Senator RENNICK: That’s not the question I asked. That’s right; they are getting income streams. That’s not the question I asked. Is it good for the environment? I’m well aware of what’s going on in South West Queensland with the mulga and locking up all of the mulga. These farms are being locked up. You’re destroying the groundcover, which also absorbs a lot of carbon. You’re going to bring in wild pests.

Senator Watt: I’m doing this? You’re saying ‘you’re locking up this land’? Are you saying I’m doing this?

Senator RENNICK: Part of the net zero strategy is somehow you’re going to do carbon capture by letting trees grow, which are already growing out there anyway. We’re basically paying farmers to do something that’s happening as it is. But that’s going to have a long-term detrimental impact.

Senator Watt: So, giving them income streams?

Senator RENNICK: No, it’s going to have a long-term detrimental impact on the shires because farmers are leaving the shires. The paddocks are going to get locked up, and so there’s a risk of fire. There’s a risk of pests—dingoes, goats, wild cats and wild pigs in particular as well—that are going to take over those blocks because they’re not being managed. That’s not good for the environment. Or you can take Moonie, where they’re proposing to put in up to potentially 700 cubic metres of liquid CO2 into the Great Artesian Basin. Again, why are we doing this? It seems to me that the regions are basically wearing all of the impact, and the environment itself, on the altar of renewables and net zero?

Senator Watt: I guess it depends how you look at it. You say the regions are wearing the pain or whatever words you used were. I would argue that regions stand to gain more than anywhere else from the renewable rollout because of the jobs that will be created as a result of renewables, and because of the new income streams that farmers and others will gain. I think that’s pretty good.

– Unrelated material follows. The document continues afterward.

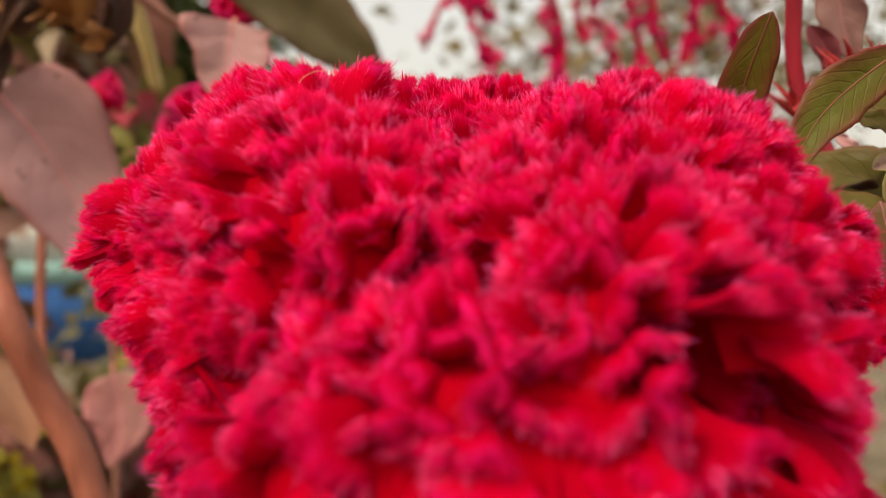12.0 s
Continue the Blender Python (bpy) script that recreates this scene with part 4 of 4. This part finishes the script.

Senator RENNICK: No, that’s a one-off, that job creation.

Senator Watt: No, they’re not one-off.

Senator RENNICK: It’s only a handful of farmers. There will be winners and losers. If you have a farm next to the windfarm, you lose. You pick up the noise.

Senator Watt: There are many farmers who, under various different state regimes, also receive an income payment because they neighbour land that has renewable infrastructure on them.

Senator RENNICK: That’s right. All of that extra cost will be transferred into higher energy prices. That will basically ruin any chance we have of restoring manufacturing after the Button plan of ’85 that destroyed manufacturing in this country. If we want to get back on our feet as a country, we need cheaper energy. Farmers need to be focused on primary production, not on artificial forms of energy that are only surviving due to heavy subsidies.

Senator Watt: You might want to tell farmers that they shouldn’t generate income streams from renewables. That’s not my position.

Senator RENNICK: That’s up to them.

Senator Watt: Yes, it is. That’s exactly right.

Senator RENNICK: The point is that’s not good for the environment if we’re going to have 70 per cent of agricultural land, as this report over the weekend has said, basically covered in windfarms or solar farms. That’s not good for the environment. I thought the whole point of net zero was to save the environment, and yet it looks like we’re going to trash it in order to save it. I’ll leave that as a comment.

Senator Watt: I think your career in the Senate has demonstrated very clearly—

Senator RENNICK: Don’t start making personal reflections.

Senator Watt: I think your career in the Senate has demonstrated that you don’t accept the science of climate change and don’t support renewables. I know other senators, like Senator Canavan, share those views. You are always going to oppose these measures. We obviously disagree on that.

Senator RENNICK: I support the environment and protecting the environment and protecting jobs. Some 70 per cent of agricultural land being covered in windfarms and solar panels is not good for the environment.